__Work to complete__: Transcribe all the entries word for word, omitting any pictures they contain.
** start **
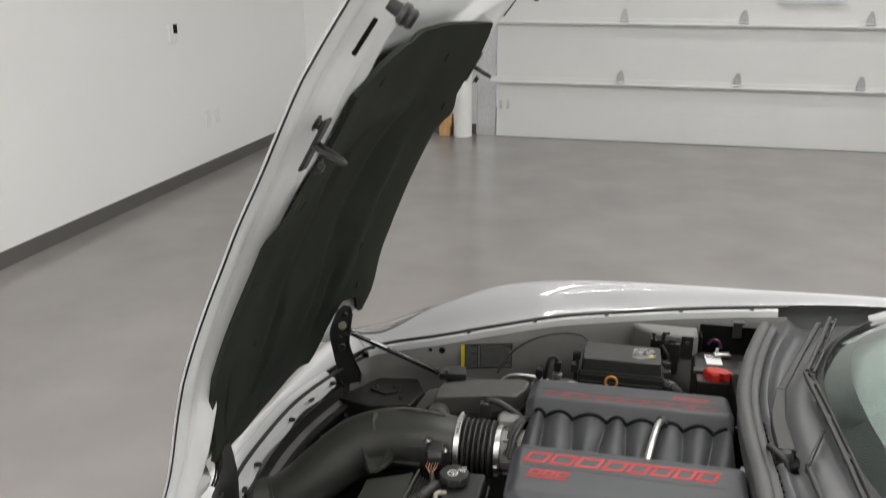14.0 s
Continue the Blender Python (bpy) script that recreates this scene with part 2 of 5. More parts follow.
def prism(bm, outline, z0, z1, m=None, bevel=0.0, seg=2, top_scale=1.0):
    """A plate: a 2D outline raised from z0 to z1, laid by m."""
    tmp = bmesh.new()
    c = np.mean(np.array(outline), axis=0)
    lo = [tmp.verts.new((x, y, z0)) for x, y in outline]
    hi = [tmp.verts.new((c[0] + (x - c[0]) * top_scale, c[1] + (y - c[1]) * top_scale, z1)) for x, y in outline]
    tmp.faces.new(lo[::-1])
    top = tmp.faces.new(hi)
    for k in range(len(lo)):
        tmp.faces.new((lo[k], lo[(k + 1) % len(lo)], hi[(k + 1) % len(lo)], hi[k]))
    if bevel:
        bmesh.ops.bevel(tmp, geom=list(top.edges), offset=bevel, segments=seg, affect="EDGES", profile=0.5)
    if m:
        tmp.transform(m)
    me = bpy.data.meshes.new("tmp")
    tmp.to_mesh(me)
    tmp.free()
    bm.from_mesh(me)
    bpy.data.meshes.remove(me)


def rounded(w, h, r, n=5, cx=0.0, cy=0.0):
    pts = []
    for sx, sy, a0 in ((1, 1, 0), (-1, 1, 90), (-1, -1, 180), (1, -1, 270)):
        for k in range(n + 1):
            a = radians(a0 + 90 * k / n)
            pts.append((cx + sx * (w / 2 - r) + r * math.cos(a), cy + sy * (h / 2 - r) + r * math.sin(a)))
    return pts


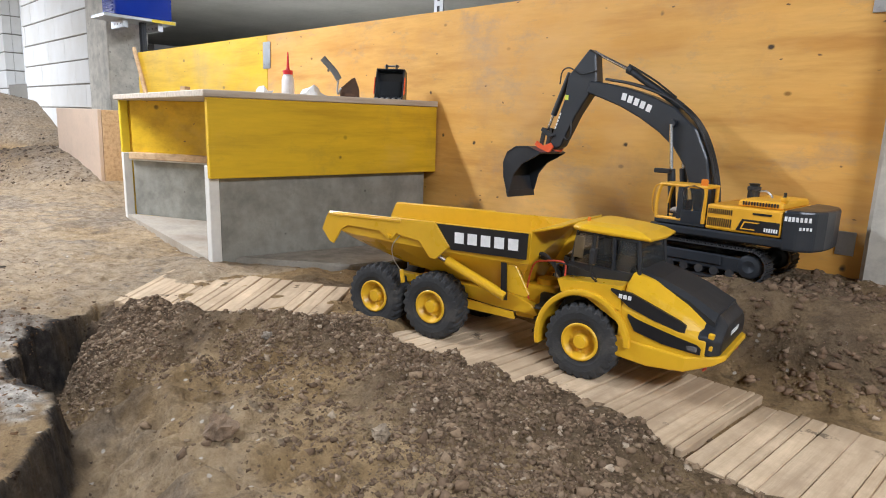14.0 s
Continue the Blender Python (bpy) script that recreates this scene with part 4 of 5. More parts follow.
    for i in range(5):
        yb = -0.024 + i * 0.0105
        part("lettering_bar", box(0.2078, 0.2094, yb, yb + 0.0078, 0.112, 0.119), M_WHITE, grille)
    part("bumper", soften(loft([[(x, -w, za), (x, -w, zb), (x, w, zb), (x, w, za)] for x, za, zb, w in ((0.052, 0.058, 0.092, 0.110), (0.110, 0.054, 0.088, 0.108), (0.165, 0.060, 0.085, 0.103), (0.205, 0.078, 0.092, 0.088), (0.216, 0.084, 0.093, 0.070))]), 0.003, 2, 20), M_CAT, front, "yellow lower bumper")
    for s in (-1, 1):
        def side(pts, y0, y1, mat, name, label="", bev=0.0006):
            return part(name, soften(prism(pts, s * y0, s * y1), bev, 1), mat, front, label)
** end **
__Problem solution__:
14.0 s
Continue the Blender Python (bpy) script that recreates this scene with part 2 of 5. More parts follow.
def prism(bm, outline, z0, z1, m=None, bevel=0.0, seg=2, top_scale=1.0):
    """A plate: a 2D outline raised from z0 to z1, laid by m."""
    tmp = bmesh.new()
    c = np.mean(np.array(outline), axis=0)
    lo = [tmp.verts.new((x, y, z0)) for x, y in outline]
    hi = [tmp.verts.new((c[0] + (x - c[0]) * top_scale, c[1] + (y - c[1]) * top_scale, z1)) for x, y in outline]
    tmp.faces.new(lo[::-1])
    top = tmp.faces.new(hi)
    for k in range(len(lo)):
        tmp.faces.new((lo[k], lo[(k + 1) % len(lo)], hi[(k + 1) % len(lo)], hi[k]))
    if bevel:
        bmesh.ops.bevel(tmp, geom=list(top.edges), offset=bevel, segments=seg, affect="EDGES", profile=0.5)
    if m:
        tmp.transform(m)
    me = bpy.data.meshes.new("tmp")
    tmp.to_mesh(me)
    tmp.free()
    bm.from_mesh(me)
    bpy.data.meshes.remove(me)


def rounded(w, h, r, n=5, cx=0.0, cy=0.0):
    pts = []
    for sx, sy, a0 in ((1, 1, 0), (-1, 1, 90), (-1, -1, 180), (1, -1, 270)):
        for k in range(n + 1):
            a = radians(a0 + 90 * k / n)
            pts.append((cx + sx * (w / 2 - r) + r * math.cos(a), cy + sy * (h / 2 - r) + r * math.sin(a)))
    return pts


14.0 s
Continue the Blender Python (bpy) script that recreates this scene with part 4 of 5. More parts follow.
    for i in range(5):
        yb = -0.024 + i * 0.0105
        part("lettering_bar", box(0.2078, 0.2094, yb, yb + 0.0078, 0.112, 0.119), M_WHITE, grille)
    part("bumper", soften(loft([[(x, -w, za), (x, -w, zb), (x, w, zb), (x, w, za)] for x, za, zb, w in ((0.052, 0.058, 0.092, 0.110), (0.110, 0.054, 0.088, 0.108), (0.165, 0.060, 0.085, 0.103), (0.205, 0.078, 0.092, 0.088), (0.216, 0.084, 0.093, 0.070))]), 0.003, 2, 20), M_CAT, front, "yellow lower bumper")
    for s in (-1, 1):
        def side(pts, y0, y1, mat, name, label="", bev=0.0006):
            return part(name, soften(prism(pts, s * y0, s * y1), bev, 1), mat, front, label)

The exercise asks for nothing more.